The potential for taking land by eminent domain revolves around the replacement of Erricola Park after the construction of a potential new high school on the site. Arrigo said there is a real chance the state would require the city to use more land to rebuild the park next to the new high school.

“It is a very real risk that wouldn’t be able to build a school on the existing site without taking property,” Arrigo said. “That is a real risk, just like Wonderland is a real risk with additional payments.

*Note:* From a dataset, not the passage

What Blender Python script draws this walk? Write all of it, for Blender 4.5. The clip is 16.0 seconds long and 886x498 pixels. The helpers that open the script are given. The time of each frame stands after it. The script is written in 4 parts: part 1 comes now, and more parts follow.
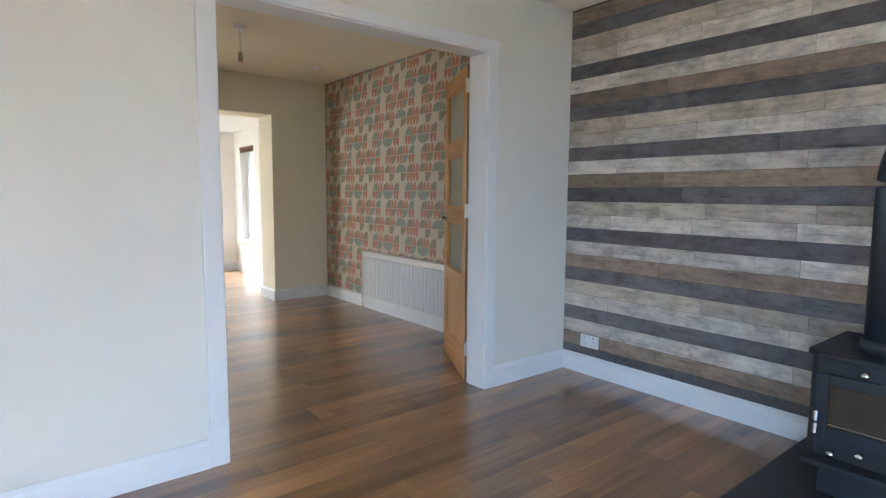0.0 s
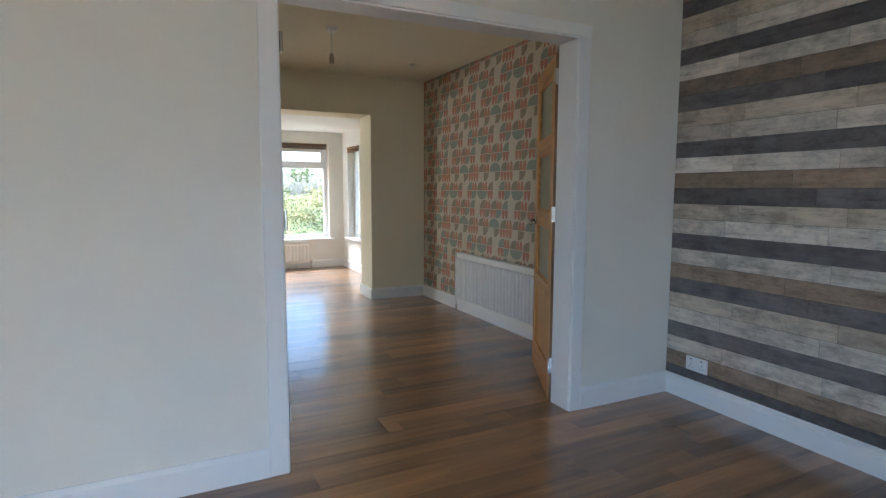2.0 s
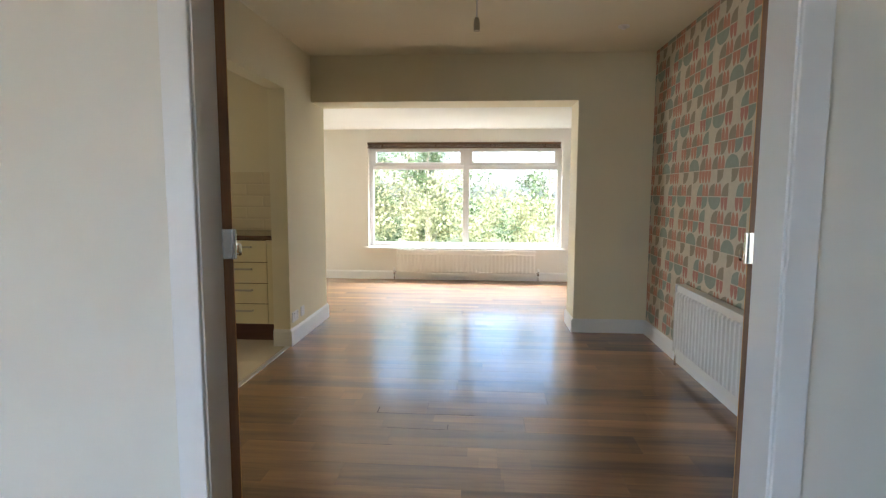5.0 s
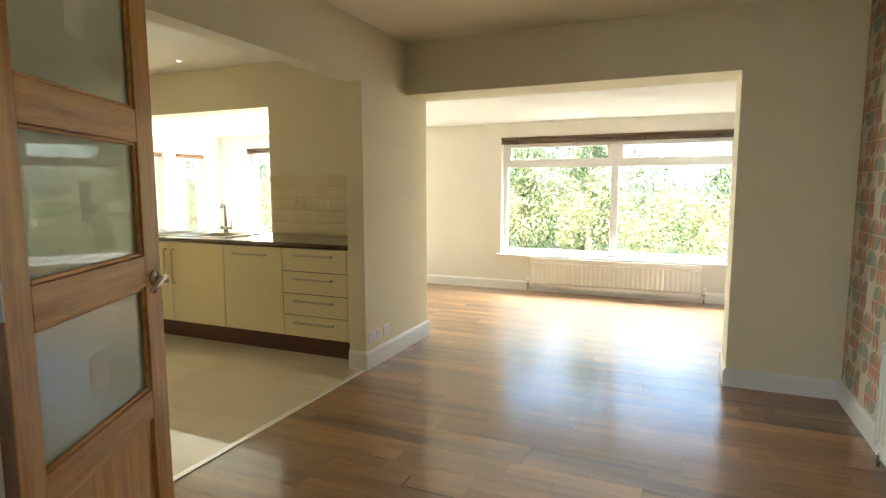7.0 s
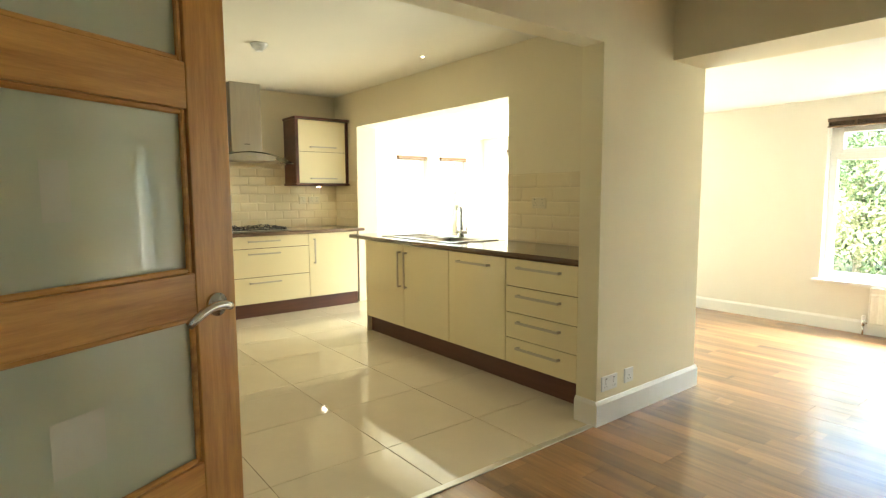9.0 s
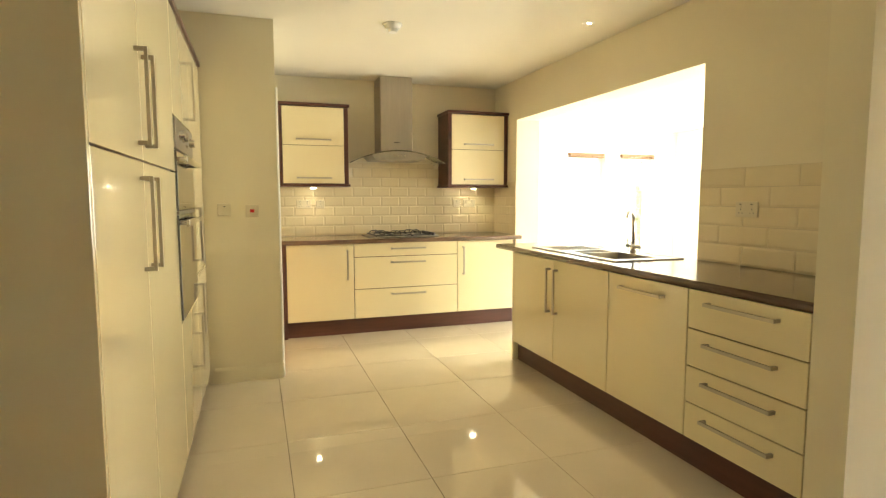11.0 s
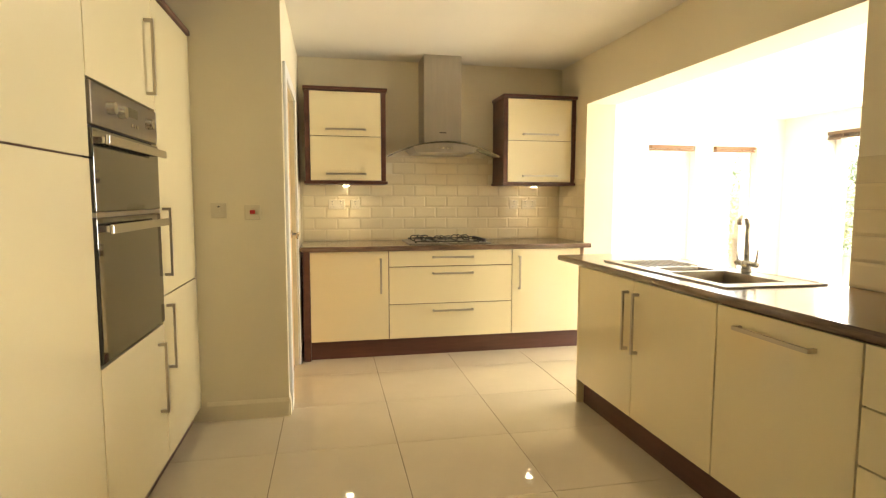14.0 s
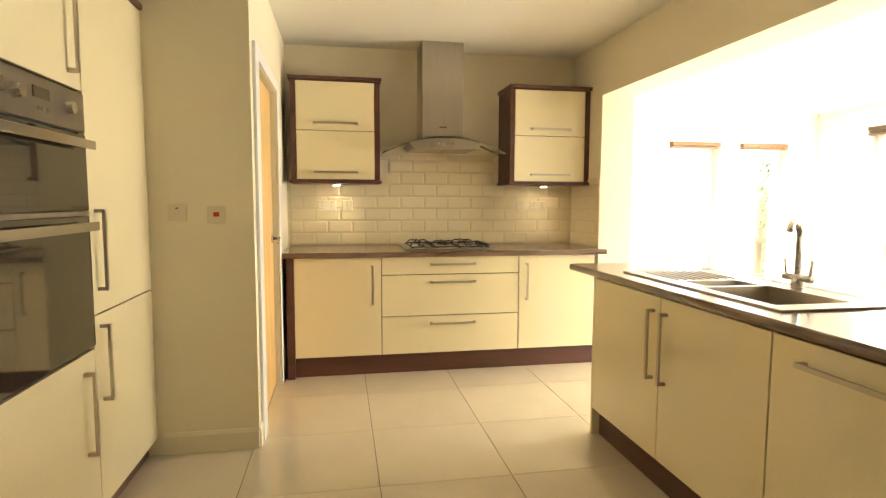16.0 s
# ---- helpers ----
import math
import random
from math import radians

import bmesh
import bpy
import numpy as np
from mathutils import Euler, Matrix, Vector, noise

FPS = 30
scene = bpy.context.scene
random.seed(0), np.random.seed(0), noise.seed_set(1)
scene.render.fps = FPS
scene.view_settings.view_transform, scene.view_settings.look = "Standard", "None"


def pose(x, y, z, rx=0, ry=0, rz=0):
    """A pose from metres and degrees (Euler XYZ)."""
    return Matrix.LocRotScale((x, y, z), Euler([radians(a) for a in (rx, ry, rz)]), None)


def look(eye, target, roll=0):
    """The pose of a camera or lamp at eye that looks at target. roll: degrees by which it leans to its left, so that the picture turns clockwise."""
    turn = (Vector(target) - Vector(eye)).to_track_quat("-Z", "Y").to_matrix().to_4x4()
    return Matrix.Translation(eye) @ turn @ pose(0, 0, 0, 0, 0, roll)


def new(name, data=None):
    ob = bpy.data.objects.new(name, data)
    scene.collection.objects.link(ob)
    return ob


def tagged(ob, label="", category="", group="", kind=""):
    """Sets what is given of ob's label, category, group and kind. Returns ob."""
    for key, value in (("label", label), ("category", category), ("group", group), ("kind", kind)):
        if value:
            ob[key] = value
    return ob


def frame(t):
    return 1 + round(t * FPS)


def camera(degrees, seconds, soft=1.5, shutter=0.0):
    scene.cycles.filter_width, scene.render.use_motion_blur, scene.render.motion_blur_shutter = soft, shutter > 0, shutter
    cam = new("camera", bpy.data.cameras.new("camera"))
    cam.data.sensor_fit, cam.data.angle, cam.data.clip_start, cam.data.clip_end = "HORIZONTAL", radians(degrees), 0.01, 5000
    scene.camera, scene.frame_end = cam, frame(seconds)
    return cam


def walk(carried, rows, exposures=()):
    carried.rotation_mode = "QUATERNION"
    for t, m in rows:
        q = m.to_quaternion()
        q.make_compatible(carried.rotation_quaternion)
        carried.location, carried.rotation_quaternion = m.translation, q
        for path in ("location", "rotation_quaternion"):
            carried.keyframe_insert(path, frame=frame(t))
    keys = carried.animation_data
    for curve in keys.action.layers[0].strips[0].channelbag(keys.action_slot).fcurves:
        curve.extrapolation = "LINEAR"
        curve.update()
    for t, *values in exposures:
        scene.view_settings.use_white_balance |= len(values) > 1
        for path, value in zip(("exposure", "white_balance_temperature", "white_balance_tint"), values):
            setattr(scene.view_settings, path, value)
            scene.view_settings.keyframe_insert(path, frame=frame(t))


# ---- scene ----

We mitigated those risks at Wonderland, we told you that in our financial plan, which was yeoman’s work by our CFO, because anybody could tell you that planning for one year is a challenge.

“To be asked to plan out for 25 years, there are a lot of questions about that, and there are going to be a lot of assumptions, and there are a lot of risks involved,” the mayor continued. “We are elected to make those decisions and weigh the risks. The final thing I’ll say, is if this is truly a financial decision, it’s been very clearly stated that the existing site is a more expensive site.”

Councillor-at-Large Anthony Zambuto once again reiterated his belief that the private development of the Wonderland would add considerable money to the city’s tax rolls and go toward paying the debt service for a new school at the existing high school property.